In an earlier piece on the worst, etc., academics were debating some fine points of Cap and Trade, and I thought: Do they not know what is going on in this state – outside their ivory tower. More than 10 million residents live below the poverty level! This is nothing but a tax which will hurt many people in this already expensive state. Another 50 cents and eventually more for a gallon of gasoline! CO2 taxes going to a bullet train to nowhere just to make people feel good while not even decreasing CO2 by 0.01%! All this nonsense is hurting the most vulnerable! Has California lost its way? We have seen the departure of so many industries – driven out by the high costs of everything, particularly regulations. Do we notice our crumbling infrastructure and declining public education? A state that has everything going for it is no longer going forward!

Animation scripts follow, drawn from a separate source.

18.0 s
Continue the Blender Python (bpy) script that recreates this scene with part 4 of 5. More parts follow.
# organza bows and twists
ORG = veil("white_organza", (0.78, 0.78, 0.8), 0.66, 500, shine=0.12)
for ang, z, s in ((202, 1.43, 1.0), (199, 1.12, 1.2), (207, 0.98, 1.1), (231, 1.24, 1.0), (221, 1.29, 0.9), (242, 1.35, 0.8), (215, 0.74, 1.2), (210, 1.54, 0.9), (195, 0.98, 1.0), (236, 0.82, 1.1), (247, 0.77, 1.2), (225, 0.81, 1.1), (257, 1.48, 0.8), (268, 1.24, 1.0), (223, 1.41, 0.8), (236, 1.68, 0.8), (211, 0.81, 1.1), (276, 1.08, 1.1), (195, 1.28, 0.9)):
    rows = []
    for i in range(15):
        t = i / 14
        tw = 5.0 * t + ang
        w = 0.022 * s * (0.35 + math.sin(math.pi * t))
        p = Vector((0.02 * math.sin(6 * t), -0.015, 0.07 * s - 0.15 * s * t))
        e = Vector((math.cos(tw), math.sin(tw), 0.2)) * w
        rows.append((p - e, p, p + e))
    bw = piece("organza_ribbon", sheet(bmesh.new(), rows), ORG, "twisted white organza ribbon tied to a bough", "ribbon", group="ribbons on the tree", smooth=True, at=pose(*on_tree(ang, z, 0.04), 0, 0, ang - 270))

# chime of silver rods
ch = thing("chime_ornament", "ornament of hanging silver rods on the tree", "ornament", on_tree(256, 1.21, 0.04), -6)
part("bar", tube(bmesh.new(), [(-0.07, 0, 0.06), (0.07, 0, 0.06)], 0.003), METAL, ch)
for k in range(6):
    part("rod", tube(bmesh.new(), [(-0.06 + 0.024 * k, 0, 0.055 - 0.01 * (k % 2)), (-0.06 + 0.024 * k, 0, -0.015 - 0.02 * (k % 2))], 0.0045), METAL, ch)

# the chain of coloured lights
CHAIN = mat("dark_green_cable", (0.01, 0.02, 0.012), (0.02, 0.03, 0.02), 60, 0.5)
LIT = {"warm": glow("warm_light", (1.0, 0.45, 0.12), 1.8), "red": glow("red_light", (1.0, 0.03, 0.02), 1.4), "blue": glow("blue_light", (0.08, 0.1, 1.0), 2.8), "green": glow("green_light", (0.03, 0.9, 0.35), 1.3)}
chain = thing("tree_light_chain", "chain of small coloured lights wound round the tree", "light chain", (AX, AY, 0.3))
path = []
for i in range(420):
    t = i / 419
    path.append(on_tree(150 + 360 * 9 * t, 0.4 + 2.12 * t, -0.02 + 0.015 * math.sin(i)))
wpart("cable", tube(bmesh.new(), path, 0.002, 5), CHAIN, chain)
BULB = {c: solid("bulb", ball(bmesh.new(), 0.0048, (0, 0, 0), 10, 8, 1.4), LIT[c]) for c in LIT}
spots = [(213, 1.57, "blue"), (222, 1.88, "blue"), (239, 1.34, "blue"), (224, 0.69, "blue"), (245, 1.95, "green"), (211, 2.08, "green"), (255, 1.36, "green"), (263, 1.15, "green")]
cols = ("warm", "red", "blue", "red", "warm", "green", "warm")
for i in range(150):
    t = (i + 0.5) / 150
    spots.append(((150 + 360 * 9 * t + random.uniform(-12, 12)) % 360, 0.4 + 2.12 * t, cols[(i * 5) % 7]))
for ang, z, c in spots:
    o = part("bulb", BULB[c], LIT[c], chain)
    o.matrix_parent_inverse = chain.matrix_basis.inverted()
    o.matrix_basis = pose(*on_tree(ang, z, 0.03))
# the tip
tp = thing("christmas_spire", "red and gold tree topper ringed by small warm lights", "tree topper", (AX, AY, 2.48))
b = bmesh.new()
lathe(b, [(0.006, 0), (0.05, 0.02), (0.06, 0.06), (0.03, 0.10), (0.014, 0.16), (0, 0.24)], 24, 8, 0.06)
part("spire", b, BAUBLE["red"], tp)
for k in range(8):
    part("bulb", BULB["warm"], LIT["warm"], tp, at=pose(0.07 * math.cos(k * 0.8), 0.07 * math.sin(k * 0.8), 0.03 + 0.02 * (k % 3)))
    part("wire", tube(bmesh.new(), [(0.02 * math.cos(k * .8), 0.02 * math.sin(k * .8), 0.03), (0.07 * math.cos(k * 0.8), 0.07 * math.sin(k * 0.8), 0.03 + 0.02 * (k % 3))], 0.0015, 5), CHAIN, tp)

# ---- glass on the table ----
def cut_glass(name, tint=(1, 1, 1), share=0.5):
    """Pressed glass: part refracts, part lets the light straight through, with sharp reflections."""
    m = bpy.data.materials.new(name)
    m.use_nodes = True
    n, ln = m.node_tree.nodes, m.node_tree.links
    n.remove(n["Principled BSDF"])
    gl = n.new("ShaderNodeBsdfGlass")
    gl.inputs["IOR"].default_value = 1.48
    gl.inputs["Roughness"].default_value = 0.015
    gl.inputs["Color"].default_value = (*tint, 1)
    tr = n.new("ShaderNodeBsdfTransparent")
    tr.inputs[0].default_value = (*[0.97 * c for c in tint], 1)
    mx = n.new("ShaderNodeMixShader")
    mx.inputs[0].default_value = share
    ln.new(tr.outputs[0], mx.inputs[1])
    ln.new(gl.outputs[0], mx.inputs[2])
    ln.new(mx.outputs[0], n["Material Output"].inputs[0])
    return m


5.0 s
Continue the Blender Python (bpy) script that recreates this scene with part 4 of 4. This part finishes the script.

Nice piece. One point of fact: California’s renewables programs rarely provide any subsidy for renewables, as you suggest. Rather, the large majority of wholesale contracts save ratepayers money because they are less than the comparable price of power from natural gas plants (the Market Price Referent benchmark). The large majority of wind and solar projects now getting contracts are way below the Market Price Referent and utilities consider anything even near the MPR a bad deal for ratepayers.
PG&E just read, for the 8th time, my E-7 rate scheduled Net meter with PV for my yearly True Up bill. I was entering some kWh data into an excel spreadsheet this morning and I came across the details of the Time of Delivery (TOD) factors that PG&E, SCE, and San Diego used to determine the value (their cost = the price the utility scale RE project owner receives) of the kWh’s coming from the various RE projects put in place via the must take PPA’s for the original 20%RES.
Click to access 154753.PDF
The contracts don’t provide a subsidy per say for the approved RE, but they defiantly provide additional cash flow (value) for the kWh delivered to the grid at different times of day. I don’t think the Natural gas generators get TOD factors for the energy they provide to the grid. The combination of the TOD factors and the strike price based on the MPR led the CPUC to say this a couple of years ago:
“Figure 6 below shows the weighted average TOD-adjusted cost approved by the CPUC that year. From 2003 to 2011 the, contract costs have increased from 5.4 cents to 13.3 cents per kWh…. In order to meet the ambitious 20% and 33% RES targets, the IOU’s have to contract with new facilities, which require higher contract costs to recover the capital needed to develop the new facilities…”
The recently brought on line concentrating solar facility had an average cost to PG&E closer to 17 cents a kWh for the output of this RE generation facility. The rational for the higher price was the energy storage capability of the facility.
A few years back I attended a couple CEC meetings on residential electrical rates. The different service providers, public as well as the big three, have rather dramatically different Average prices as denoted on in Table B-7 Average Residential Electricity Rates (2010 Cents/kWh), updated forecast.
Click to access CEC-200-2011-006-SD.pdf
PG&E’s average E-1 Non Care price for a kWh is now $.20. With Tier 3 and 4 prices above $.30 kWh. Unfortunately, it appears that actual 2014 residential rates for PG&E are tracking towards the “Low Demand Scenario” noted above.
I feel sorry for the poor analysts who have to come up with the kWh savings for various EE efforts as part of the energy audits that are occurring. To come up with an ROI for the various improvements they need some expected kWh costs in the future. Using a state wide average kWh cost estimate would be a poor choice.